### WRITTEN INSTRUCTION
Skip every image and restate the data word for word.

### RECORDED INFORMATION

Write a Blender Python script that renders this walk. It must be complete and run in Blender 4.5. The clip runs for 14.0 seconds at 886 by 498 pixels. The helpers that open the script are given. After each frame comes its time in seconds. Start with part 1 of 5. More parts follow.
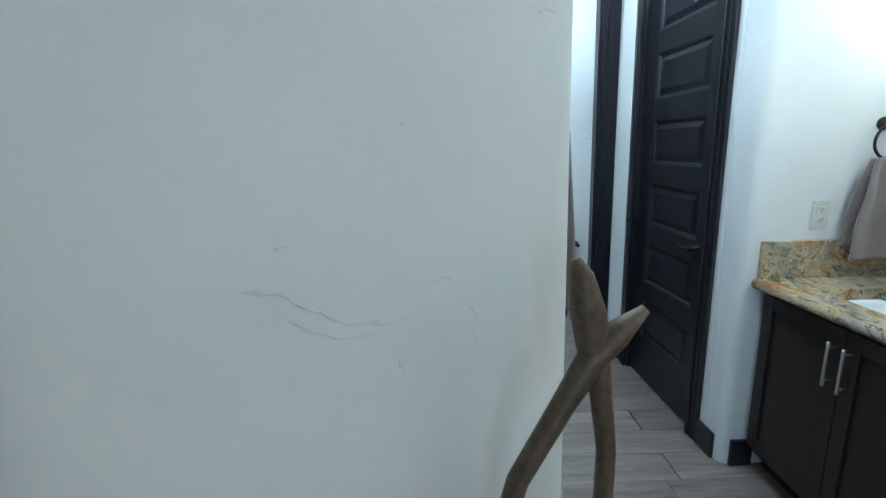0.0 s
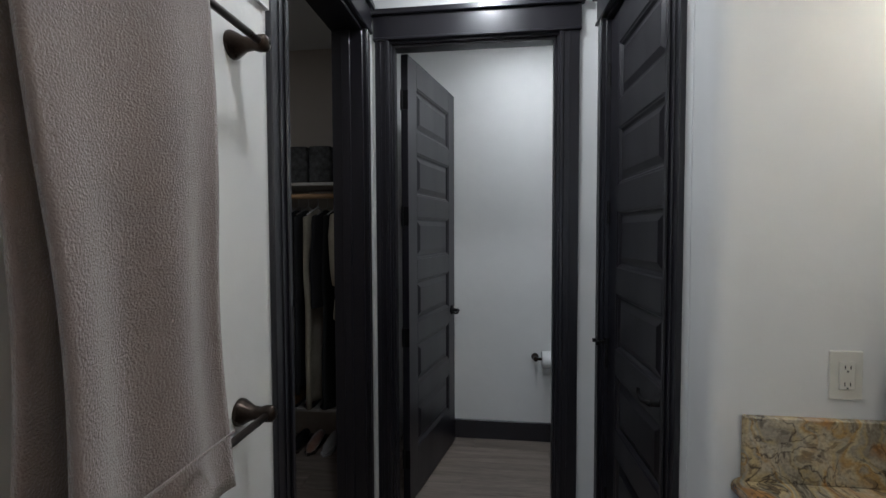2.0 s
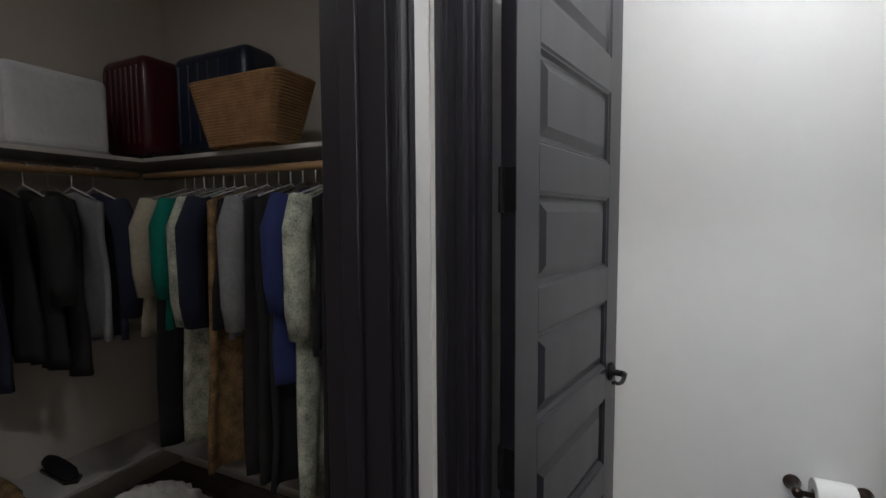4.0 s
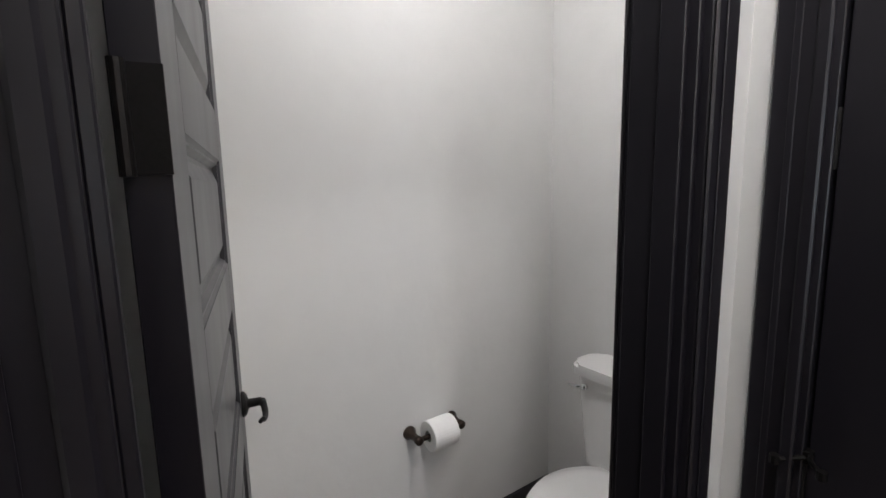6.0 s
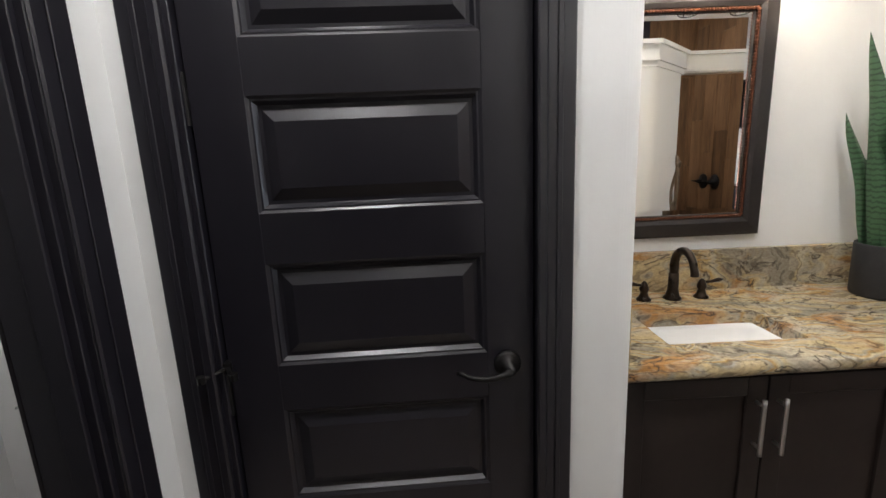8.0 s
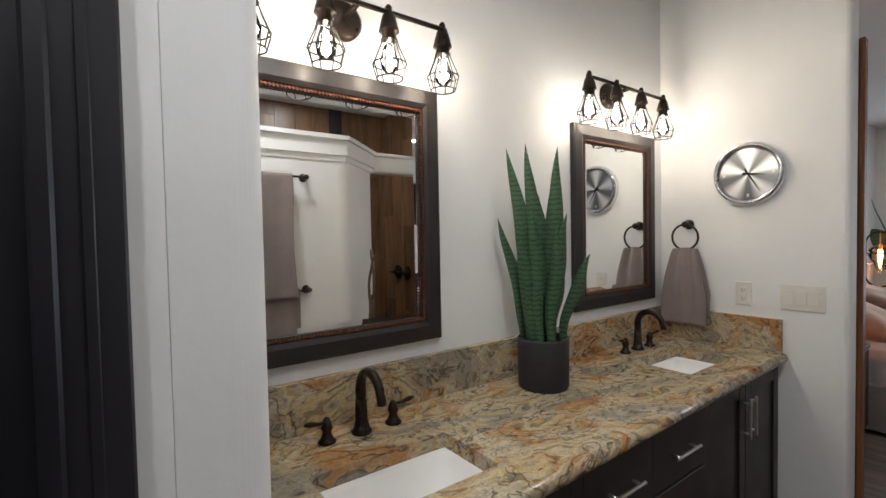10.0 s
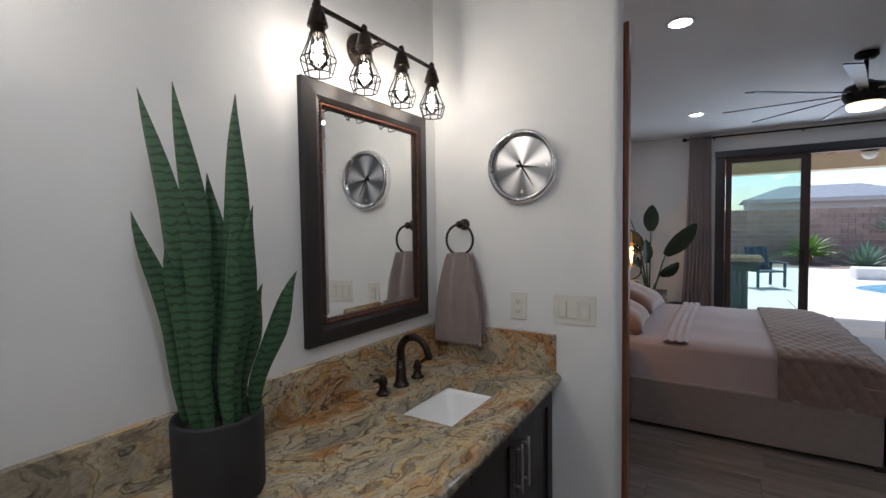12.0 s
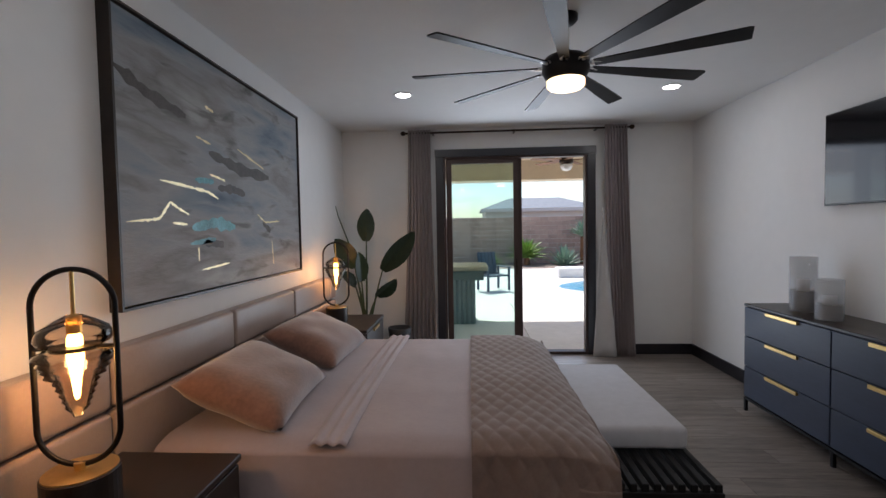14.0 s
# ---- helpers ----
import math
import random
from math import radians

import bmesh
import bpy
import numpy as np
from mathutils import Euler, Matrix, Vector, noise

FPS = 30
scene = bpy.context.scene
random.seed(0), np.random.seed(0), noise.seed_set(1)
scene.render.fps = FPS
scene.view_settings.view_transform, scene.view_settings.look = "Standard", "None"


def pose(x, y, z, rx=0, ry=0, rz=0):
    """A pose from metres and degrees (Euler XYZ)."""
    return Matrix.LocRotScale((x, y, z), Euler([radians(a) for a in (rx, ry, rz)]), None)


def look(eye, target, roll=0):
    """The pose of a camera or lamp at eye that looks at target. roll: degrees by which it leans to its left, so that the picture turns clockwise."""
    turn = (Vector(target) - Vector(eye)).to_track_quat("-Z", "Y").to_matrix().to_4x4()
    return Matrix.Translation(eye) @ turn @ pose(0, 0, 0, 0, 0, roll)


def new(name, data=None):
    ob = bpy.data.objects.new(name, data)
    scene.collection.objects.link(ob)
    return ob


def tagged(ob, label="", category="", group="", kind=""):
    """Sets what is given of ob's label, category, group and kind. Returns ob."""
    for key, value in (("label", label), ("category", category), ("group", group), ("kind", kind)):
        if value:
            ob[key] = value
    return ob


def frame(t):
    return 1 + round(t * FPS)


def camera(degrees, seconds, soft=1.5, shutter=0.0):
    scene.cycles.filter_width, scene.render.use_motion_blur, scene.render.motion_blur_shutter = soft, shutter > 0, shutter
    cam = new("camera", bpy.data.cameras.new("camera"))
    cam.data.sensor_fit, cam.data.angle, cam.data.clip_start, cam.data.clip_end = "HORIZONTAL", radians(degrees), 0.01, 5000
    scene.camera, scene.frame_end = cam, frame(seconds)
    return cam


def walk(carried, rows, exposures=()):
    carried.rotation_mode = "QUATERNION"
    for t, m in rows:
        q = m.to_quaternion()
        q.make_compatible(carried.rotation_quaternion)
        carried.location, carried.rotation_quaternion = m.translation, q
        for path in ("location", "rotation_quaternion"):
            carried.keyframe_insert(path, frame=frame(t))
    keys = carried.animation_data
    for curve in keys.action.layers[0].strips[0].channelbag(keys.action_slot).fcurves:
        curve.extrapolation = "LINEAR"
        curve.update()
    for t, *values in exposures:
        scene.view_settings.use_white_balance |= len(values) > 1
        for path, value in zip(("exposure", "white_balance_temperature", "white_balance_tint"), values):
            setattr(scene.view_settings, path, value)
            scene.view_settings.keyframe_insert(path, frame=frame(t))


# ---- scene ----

### EXERCISE SOLUTION
Write a Blender Python script that renders this walk. It must be complete and run in Blender 4.5. The clip runs for 14.0 seconds at 886 by 498 pixels. The helpers that open the script are given. After each frame comes its time in seconds. Start with part 1 of 5. More parts follow.
0.0 s
2.0 s
4.0 s
6.0 s
8.0 s
10.0 s
12.0 s
14.0 s
# ---- helpers ----
import math
import random
from math import radians

import bmesh
import bpy
import numpy as np
from mathutils import Euler, Matrix, Vector, noise

FPS = 30
scene = bpy.context.scene
random.seed(0), np.random.seed(0), noise.seed_set(1)
scene.render.fps = FPS
scene.view_settings.view_transform, scene.view_settings.look = "Standard", "None"


def pose(x, y, z, rx=0, ry=0, rz=0):
    """A pose from metres and degrees (Euler XYZ)."""
    return Matrix.LocRotScale((x, y, z), Euler([radians(a) for a in (rx, ry, rz)]), None)


def look(eye, target, roll=0):
    """The pose of a camera or lamp at eye that looks at target. roll: degrees by which it leans to its left, so that the picture turns clockwise."""
    turn = (Vector(target) - Vector(eye)).to_track_quat("-Z", "Y").to_matrix().to_4x4()
    return Matrix.Translation(eye) @ turn @ pose(0, 0, 0, 0, 0, roll)


def new(name, data=None):
    ob = bpy.data.objects.new(name, data)
    scene.collection.objects.link(ob)
    return ob


def tagged(ob, label="", category="", group="", kind=""):
    """Sets what is given of ob's label, category, group and kind. Returns ob."""
    for key, value in (("label", label), ("category", category), ("group", group), ("kind", kind)):
        if value:
            ob[key] = value
    return ob


def frame(t):
    return 1 + round(t * FPS)


def camera(degrees, seconds, soft=1.5, shutter=0.0):
    scene.cycles.filter_width, scene.render.use_motion_blur, scene.render.motion_blur_shutter = soft, shutter > 0, shutter
    cam = new("camera", bpy.data.cameras.new("camera"))
    cam.data.sensor_fit, cam.data.angle, cam.data.clip_start, cam.data.clip_end = "HORIZONTAL", radians(degrees), 0.01, 5000
    scene.camera, scene.frame_end = cam, frame(seconds)
    return cam


def walk(carried, rows, exposures=()):
    carried.rotation_mode = "QUATERNION"
    for t, m in rows:
        q = m.to_quaternion()
        q.make_compatible(carried.rotation_quaternion)
        carried.location, carried.rotation_quaternion = m.translation, q
        for path in ("location", "rotation_quaternion"):
            carried.keyframe_insert(path, frame=frame(t))
    keys = carried.animation_data
    for curve in keys.action.layers[0].strips[0].channelbag(keys.action_slot).fcurves:
        curve.extrapolation = "LINEAR"
        curve.update()
    for t, *values in exposures:
        scene.view_settings.use_white_balance |= len(values) > 1
        for path, value in zip(("exposure", "white_balance_temperature", "white_balance_tint"), values):
            setattr(scene.view_settings, path, value)
            scene.view_settings.keyframe_insert(path, frame=frame(t))


# ---- scene ----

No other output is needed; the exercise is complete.